Some of that, but also, Western practice pressurizes the tanks long before launch. So if you try to use GOX for ground pressurization of LOX, it will start condensing into the LOX, running up the GOX requirements and warming up the LOX, both of which are undesirable. For *lengthy* pressurization of LOX, helium is simpler. (This is also why the S-IVB, the restartable top stage of the Saturn V, pressurized its LH2 tank with GH2 during burns but with helium during coast, and its LOX tank entirely with helium.)

I believe the Russians used nitrogen because helium was very hard to get over there in those days, and that may have been a reason why it took them a while to develop liquid hydrogen capability (helium *IS* mandatory for purging/pressurizing LH2 systems)...

As noted above, yes, helium was impractical for them because they lacked a good quantity source of it. This may have hampered their LH2 work, but also, they were never as sold on LH2 as the US was, and still aren't.
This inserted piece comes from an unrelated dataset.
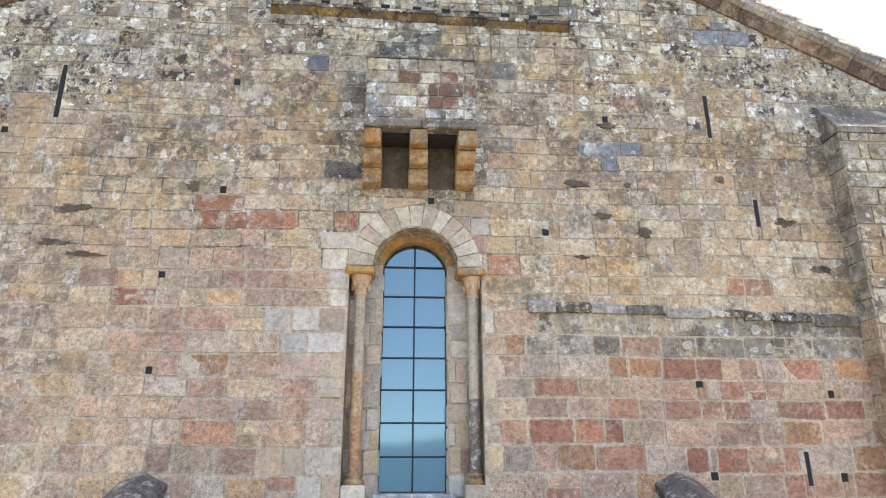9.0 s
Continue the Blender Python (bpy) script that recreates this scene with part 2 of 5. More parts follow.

In hindsight, the US's initial enthusiasm for LH2 was excessive, the result of too much focus on Isp and not enough on dry mass and practical problems.

(You can make a case for LH2 when there are gross-mass constraints, e.g. an improved upper stage for an existing rocket or air launch from an existing carrier aircraft. For clean-sheet designs, it's questionable. Falcon 9 can get you to GTO or a Mars trajectory with two LOX/kerosene stages; that could have been done many years earlier if people hadn't been so hypnotized by hydrogen that they never considered the idea.)